The actual problem behind the simplified example above:
In reality, I have two tables - users and payment_receipts:
create table users
(
phone_nr int(10) unsigned not null,
primary key (phone_nr)
)
create table payment_receipts
(
phone_nr int(10) unsigned not null,
payed_ts timestamp default current_timestamp not null,
payed_until_ts timestamp not null,
primary key (phone_nr, payed_ts, payed_until_ts)
)
The tables may include other columns but I omit these as irrelevant. Implementing a payment scheme, I have to send SMS to users across the cellular network, in periodic intervals depending on whether the payment is due or not. The payment is actualized when the SMS is sent as the recipient is taxed for it. I use the payment_receipts table to keep records of all payments done, i.e. for book-keeping. This is intended to model a real shop where both the buyer and the seller get a copy of the receipt of purchase, for reference. This table stores my (seller's) copy [of each receipt]. The customer's receipt is the received SMS itself. Each time an SMS is sent (and thus a payment is accomplished), the table is inserted a receipt record, stating who paid, when and "until when". To explain the latter, imagine a subscription service, but one which spans indefinitely until the user opt-out explicitly, at which point the corresponding user record is removed. A payment is made a month in advance, so as a rule, the difference between the payed_ts and payed_until_ts is 30 days worth of time.

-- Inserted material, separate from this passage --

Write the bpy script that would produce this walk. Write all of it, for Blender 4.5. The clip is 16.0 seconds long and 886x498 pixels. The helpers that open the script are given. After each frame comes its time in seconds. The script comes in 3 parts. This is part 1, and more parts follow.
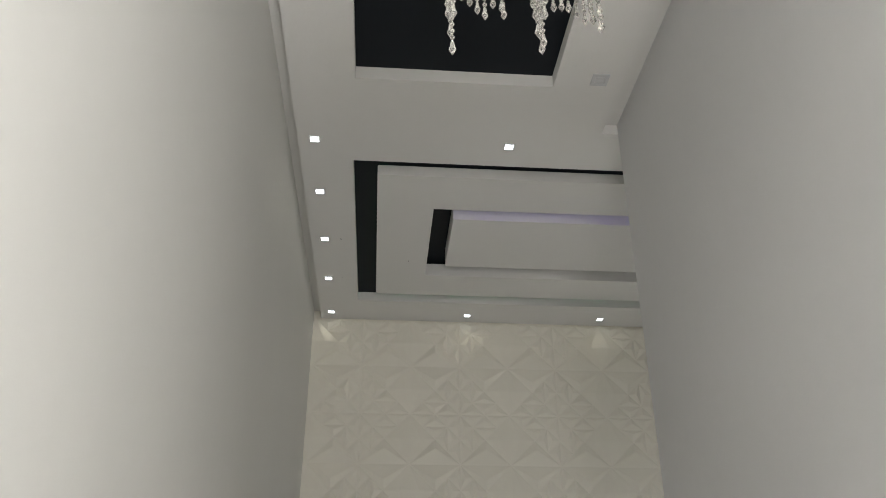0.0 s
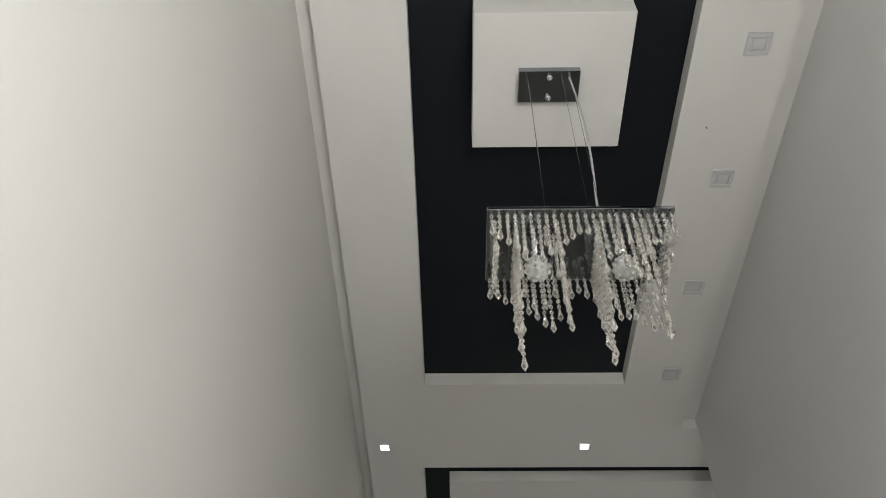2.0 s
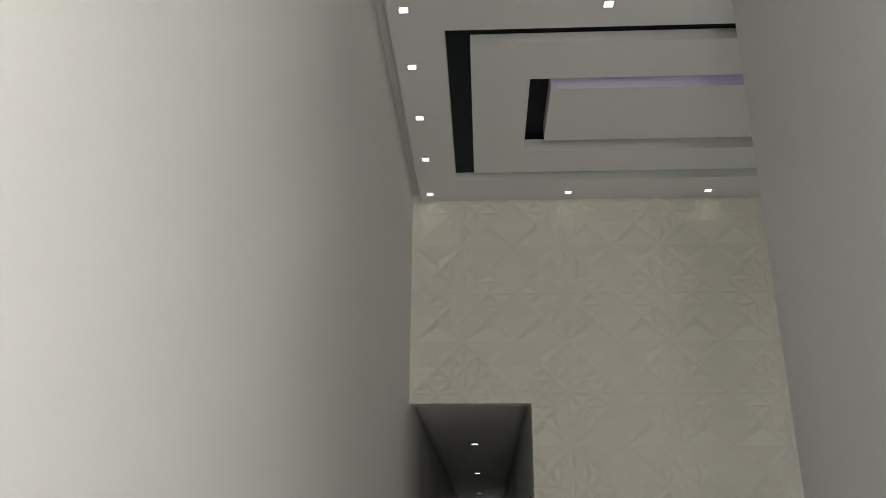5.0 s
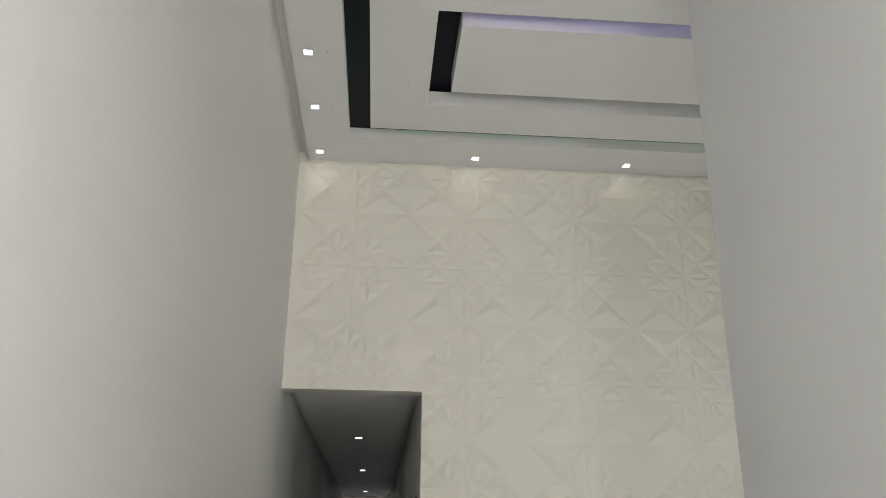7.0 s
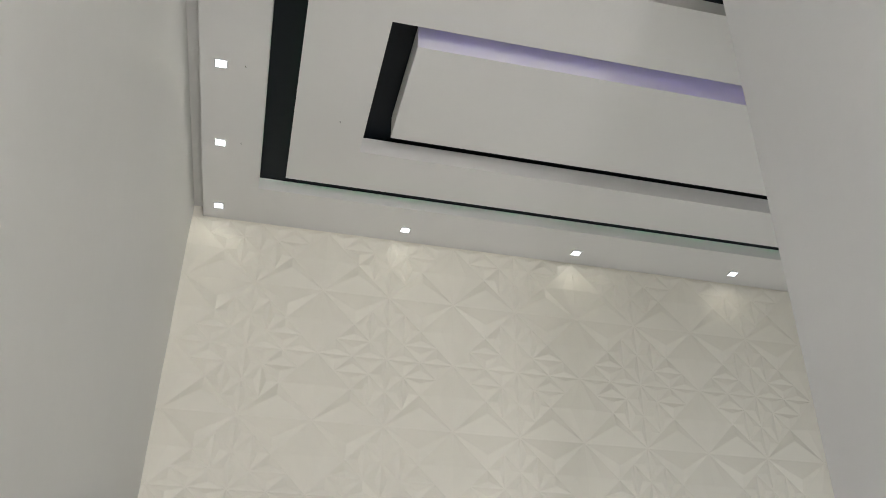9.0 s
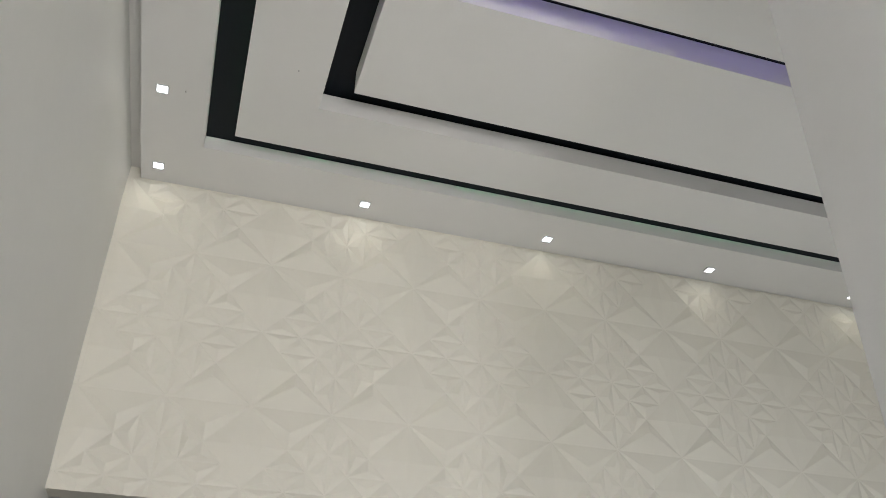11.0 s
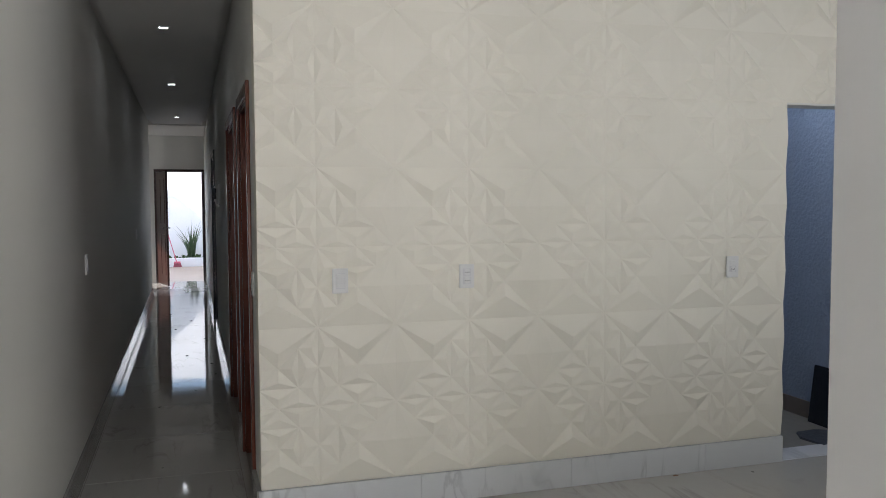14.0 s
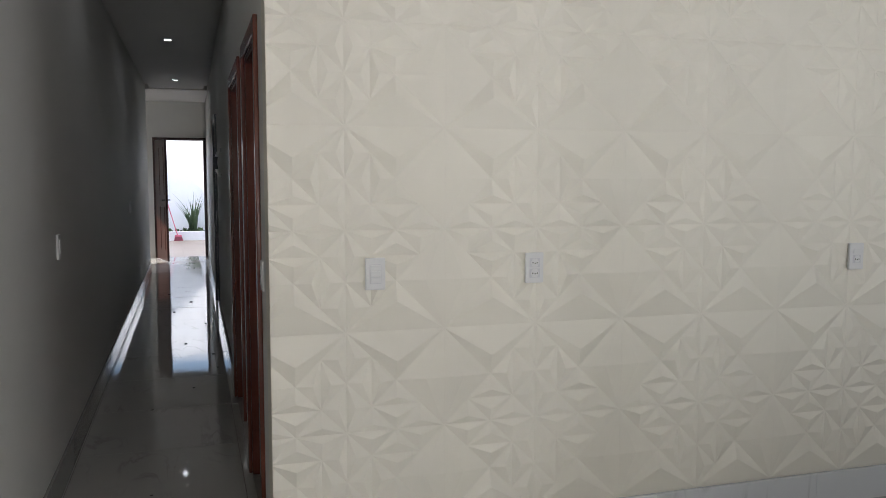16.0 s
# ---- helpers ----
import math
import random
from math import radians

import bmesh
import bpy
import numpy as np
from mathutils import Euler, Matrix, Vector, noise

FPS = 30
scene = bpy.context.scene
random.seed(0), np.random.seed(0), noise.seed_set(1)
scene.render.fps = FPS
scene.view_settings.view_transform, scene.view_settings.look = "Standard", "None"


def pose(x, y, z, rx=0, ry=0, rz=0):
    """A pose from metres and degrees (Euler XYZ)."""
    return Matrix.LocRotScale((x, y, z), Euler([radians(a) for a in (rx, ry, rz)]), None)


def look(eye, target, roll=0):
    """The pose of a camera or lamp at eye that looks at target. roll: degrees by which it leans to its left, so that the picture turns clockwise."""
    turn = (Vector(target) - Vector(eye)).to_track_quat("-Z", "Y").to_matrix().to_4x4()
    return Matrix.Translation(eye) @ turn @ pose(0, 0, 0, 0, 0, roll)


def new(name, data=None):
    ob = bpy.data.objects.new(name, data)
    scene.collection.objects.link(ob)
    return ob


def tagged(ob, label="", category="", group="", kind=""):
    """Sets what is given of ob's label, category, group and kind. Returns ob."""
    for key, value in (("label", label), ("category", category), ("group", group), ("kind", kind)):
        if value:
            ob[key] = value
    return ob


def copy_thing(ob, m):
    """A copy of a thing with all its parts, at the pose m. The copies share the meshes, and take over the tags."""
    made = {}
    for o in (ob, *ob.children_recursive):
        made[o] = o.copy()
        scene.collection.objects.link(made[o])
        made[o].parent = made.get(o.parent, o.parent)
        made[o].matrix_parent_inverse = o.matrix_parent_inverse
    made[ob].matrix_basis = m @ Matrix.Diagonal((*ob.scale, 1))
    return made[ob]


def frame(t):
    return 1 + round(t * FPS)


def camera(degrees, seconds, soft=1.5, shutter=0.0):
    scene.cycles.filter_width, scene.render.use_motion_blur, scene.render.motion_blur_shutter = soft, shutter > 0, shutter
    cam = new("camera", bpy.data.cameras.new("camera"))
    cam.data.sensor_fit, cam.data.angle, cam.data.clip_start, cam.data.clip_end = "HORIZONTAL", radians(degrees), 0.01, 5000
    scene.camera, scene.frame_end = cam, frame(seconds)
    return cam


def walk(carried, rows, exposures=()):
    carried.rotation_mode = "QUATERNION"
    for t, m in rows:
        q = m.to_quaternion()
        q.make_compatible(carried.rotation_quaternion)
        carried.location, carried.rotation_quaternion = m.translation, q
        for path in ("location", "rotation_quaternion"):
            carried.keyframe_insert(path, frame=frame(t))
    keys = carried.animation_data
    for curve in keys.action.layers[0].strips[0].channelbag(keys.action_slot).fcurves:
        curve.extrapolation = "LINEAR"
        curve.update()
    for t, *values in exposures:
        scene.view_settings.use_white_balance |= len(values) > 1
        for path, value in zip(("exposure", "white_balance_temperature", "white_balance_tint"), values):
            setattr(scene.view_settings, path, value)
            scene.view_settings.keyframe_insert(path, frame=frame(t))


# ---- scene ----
cam = camera(56.8, 16.0, soft=0.9)
PATH = [
    (0, (0.567, -6.214, 1.768), (0.706, -4.458, 2.715), -0.2),
    (0.5, (0.549, -6.226, 1.795), (0.642, -4.559, 2.897), 0.3),
    (1, (0.548, -6.224, 1.814), (0.599, -4.671, 3.074), 0.4),
    (1.5, (0.54, -6.241, 1.812), (0.544, -4.806, 3.205), 0.5),
    (2, (0.547, -6.231, 1.835), (0.516, -4.904, 3.331), 0.6),
    (2.5, (0.546, -6.232, 1.832), (0.499, -4.947, 3.363), 0.7),
    (3, (0.543, -6.206, 1.83), (0.483, -4.877, 3.323), 0.7),
    (3.5, (0.54, -6.198, 1.811), (0.473, -4.731, 3.168), 0.5),
    (4, (0.543, -6.147, 1.778), (0.467, -4.494, 2.901), 0.4),
    (4.5, (0.557, -6.096, 1.717), (0.468, -4.314, 2.621), 0.4),
    (5, (0.555, -6.082, 1.716), (0.46, -4.214, 2.425), 0.3),
    (5.2, (0.561, -6.071, 1.703), (0.47, -4.179, 2.347), 0.3),
    (7.3, (0.629, -5.127, 1.794), (0.82, -3.279, 2.535), 0.8),
    (7.5, (0.589, -5.003, 1.788), (0.81, -3.175, 2.569), 0.9),
    (8, (0.528, -4.719, 1.839), (0.807, -2.935, 2.699), 0.8),
    (8.5, (0.514, -4.509, 1.856), (0.844, -2.775, 2.797), 0.8),
    (8.7, (0.498, -4.417, 1.876), (0.859, -2.704, 2.843), 0.7),
    (10.8, (0.572, -3.835, 1.888), (1.052, -2.224, 2.972), 1.0),
    (11, (0.561, -3.826, 1.881), (1.063, -2.196, 2.924), 1.0),
    (11.5, (0.608, -3.851, 1.77), (1.137, -2.156, 2.691), 0.8),
    (11.8, (0.6, -3.868, 1.691), (1.164, -2.114, 2.469), 0.4),
    (12, (0.606, -3.93, 1.67), (1.189, -2.125, 2.314), 0.2),
    (12.5, (0.585, -3.953, 1.619), (1.195, -2.076, 1.941), -0.5),
    (13, (0.587, -3.958, 1.592), (1.197, -2.061, 1.77), -0.7),
    (13.5, (0.578, -3.963, 1.566), (1.189, -2.058, 1.554), -0.5),
    (14, (0.599, -3.96, 1.546), (1.19, -2.053, 1.428), -0.3),
    (14.5, (0.576, -3.915, 1.517), (1.114, -1.997, 1.341), 0.0),
    (15, (0.548, -3.649, 1.507), (1.014, -1.716, 1.296), -0.1),
    (15.5, (0.57, -3.42, 1.528), (1.036, -1.487, 1.319), -0.1),
    (16, (0.643, -3.033, 1.537), (1.225, -1.128, 1.353), 0.1),
]
EXPOSURES = [(0.0, 0.22, 6500, 10), (1.0, 0.08, 6500, 10), (2.0, -0.2, 6500, 10), (3.5, -0.26, 6500, 10), (4.5, -0.1, 6500, 10), (5.2, -0.05, 6500, 10),
             (7.3, 0.92, 6380, 10), (8.5, 1.02, 6350, 11), (11.0, 1.03, 6350, 11), (12.0, 0.93, 6330, 11), (13.0, 0.93, 6270, 11), (14.5, 1.0, 6270, 13), (16.0, 1.04, 6270, 13)]
walk(cam, [(t, look(eye, target, roll)) for t, eye, target, roll in PATH], EXPOSURES)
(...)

I have a batch job that executes every day and needs to select a list of users that are due monthly payment as part of the automatic subscription renewal described above. To link this to the dummy example earlier, the phone number column phone_nr would be the column "A" and payed_until_ts would be column "B", but in reality there are two tables, which has to do with the following behaviour: when a user record is removed, the receipt must remain, for book-keeping. So not only do I need to group payments by date and discard all but the latest payment receipt date, I also need to watch out not to select receipts for which there no longer is a matching user record.
To solve the problem of selecting required records -- those that are due payment -- I need to find receipts with the latest payed_until_ts timestamp for each phone_nr (there may be several, obviously) and out of those records I further need to select only those phone numbers where payed_until_ts is earlier than the time the batch job executes. I then would send an SMS to each of these numbers, inserting a receipt record for each sent SMS, where payed_ts is now() and payed_until_ts is now() + interval 30 days.

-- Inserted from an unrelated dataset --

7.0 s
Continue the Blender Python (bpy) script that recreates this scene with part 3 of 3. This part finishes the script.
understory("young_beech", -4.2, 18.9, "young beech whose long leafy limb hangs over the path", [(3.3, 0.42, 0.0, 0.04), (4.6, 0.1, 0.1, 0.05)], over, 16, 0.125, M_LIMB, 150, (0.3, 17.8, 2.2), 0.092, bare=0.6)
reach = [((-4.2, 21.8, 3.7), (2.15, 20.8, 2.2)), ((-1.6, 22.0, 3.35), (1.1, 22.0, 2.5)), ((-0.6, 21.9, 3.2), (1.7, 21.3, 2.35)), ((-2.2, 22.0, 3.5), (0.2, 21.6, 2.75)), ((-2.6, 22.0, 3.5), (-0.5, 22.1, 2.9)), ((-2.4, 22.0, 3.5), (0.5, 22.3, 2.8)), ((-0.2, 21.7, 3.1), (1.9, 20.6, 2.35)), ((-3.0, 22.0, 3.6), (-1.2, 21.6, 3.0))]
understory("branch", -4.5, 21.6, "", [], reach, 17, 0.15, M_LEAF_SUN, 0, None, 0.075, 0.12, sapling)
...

But I can't seem to come up with the query required.
Select a,b from (select a,b from table order by b) as c group by a;
Yes, grouping is done first, and it affects a single select whereas ordering affects all the results from all select statements in a union, such as:
select a, 'max', max(b) from tbl group by a
union all select a, 'min', min(b) from tbl group by a
order by 1, 2
(using field numbers in order by since I couldn't be bothered to name my columns). Each group by affects only its select, the order by affects the combined result set.

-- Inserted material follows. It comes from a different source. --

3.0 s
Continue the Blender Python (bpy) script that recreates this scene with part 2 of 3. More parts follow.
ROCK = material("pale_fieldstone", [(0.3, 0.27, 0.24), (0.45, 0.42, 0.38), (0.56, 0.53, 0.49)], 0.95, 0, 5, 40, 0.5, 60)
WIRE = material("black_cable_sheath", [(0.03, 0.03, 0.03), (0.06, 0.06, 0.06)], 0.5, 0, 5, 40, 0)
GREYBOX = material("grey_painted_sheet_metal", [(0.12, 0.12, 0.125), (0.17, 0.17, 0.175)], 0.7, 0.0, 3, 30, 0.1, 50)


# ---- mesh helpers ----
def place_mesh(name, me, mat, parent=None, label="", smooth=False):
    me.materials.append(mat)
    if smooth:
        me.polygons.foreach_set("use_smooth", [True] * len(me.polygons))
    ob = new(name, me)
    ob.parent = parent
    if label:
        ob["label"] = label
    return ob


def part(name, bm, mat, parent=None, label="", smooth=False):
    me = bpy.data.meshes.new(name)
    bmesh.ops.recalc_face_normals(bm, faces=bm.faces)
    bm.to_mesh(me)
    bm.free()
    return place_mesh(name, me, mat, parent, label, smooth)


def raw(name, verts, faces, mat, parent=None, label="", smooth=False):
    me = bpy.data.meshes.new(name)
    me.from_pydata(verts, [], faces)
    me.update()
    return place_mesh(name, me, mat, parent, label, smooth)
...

It seems that what you're after can be achieved with:
select A, max(B) from tbl group by A
This uses the max aggregation function to basically do your pre-group ordering (it doesn't actually sort it in any decent DBMS, rather it will simply choose the maximum from an suitable index if available).
SELECT DISTINCT a,b
FROM tbl t
WHERE b = (SELECT MAX(b) FROM tbl WHERE tbl.a = t.a);
According to your new rules (tested with PostgreSQL)
Query You'd Want:
SELECT pr.phone_nr, pr.payed_ts, pr.payed_until_ts
FROM payment_receipts pr
JOIN users
ON (pr.phone_nr = users.phone_nr)
JOIN (select phone_nr, max(payed_until_ts) as payed_until_ts
from payment_receipts
group by phone_nr
) sub
ON ( pr.phone_nr = sub.phone_nr
AND pr.payed_until_ts = sub.payed_until_ts)
ORDER BY pr.phone_nr, pr.payed_ts, pr.payed_until_ts;
Original Answer (with updates):
CREATE TABLE foo (a NUMERIC, b TEXT, DATE);
INSERT INTO foo VALUES
(1,'a','2010-07-30'),
(1,'b','2010-07-30'),
(1,'c','2010-07-31'),
(1,'d','2010-07-31'),
(1,'a','2010-07-29'),
(1,'c','2010-07-29'),
(2,'a','2010-07-29'),
(2,'a','2010-08-01');
-- table contents
SELECT * FROM foo ORDER BY c,a,b;
a | b | c
---+---+------------
1 | a | 2010-07-29
1 | c | 2010-07-29
2 | a | 2010-07-29
1 | a | 2010-07-30
1 | b | 2010-07-30
1 | c | 2010-07-31
1 | d | 2010-07-31
2 | a | 2010-08-01
-- The following solutions both retrieve records based on the latest date
-- they both return the same result set, solution 1 is faster, solution 2
-- is easier to read
-- Solution 1:
SELECT foo.a, foo.b, foo.c
FROM foo
JOIN (select a, max(c) as c from foo group by a) bar
ON (foo.a=bar.a and foo.c=bar.c)
ORDER BY foo.a, foo.b, foo.c;
-- Solution 2:
SELECT a, b, MAX(c) AS c
FROM foo main
GROUP BY a, b
HAVING MAX(c) = (select max(c) from foo sub where main.a=sub.a group by a)
ORDER BY a, b;
a | b | c
---+---+------------
1 | c | 2010-07-31
1 | d | 2010-07-31
2 | a | 2010-08-01
(3 rows)
Comment:
1 is returned twice because their are multiple b values. This is acceptable (and advised). Your data should never have this problem, because c is based on b's value.
create table user_payments
(
phone_nr int NOT NULL,
payed_until_ts datetime NOT NULL
)
insert into user_payments
(phone_nr, payed_until_ts)
values
(1, '2016-01-28'), -- today
(1, '2016-01-27'), -- yesterday
(2, '2016-01-27'), -- yesterday
(2, '2016-01-29') -- tomorrow
select phone_nr, MAX(payed_until_ts) as latest_payment
from user_payments
group by phone_nr
-- OUTPUT:
-- phone_nr latest_payment
-- 1 2016-01-28 00:00:00.000
-- 2 2016-01-29 00:00:00.000
In the above example, I have used datetime column but similar query should work for timestamp column.
The MAX function will basically do the "ORDER BY" payed_until_ts column and pick the latest value for each phone_nr.
Also, you will get only one value for each phone_nr due to "GROUP BY" clause.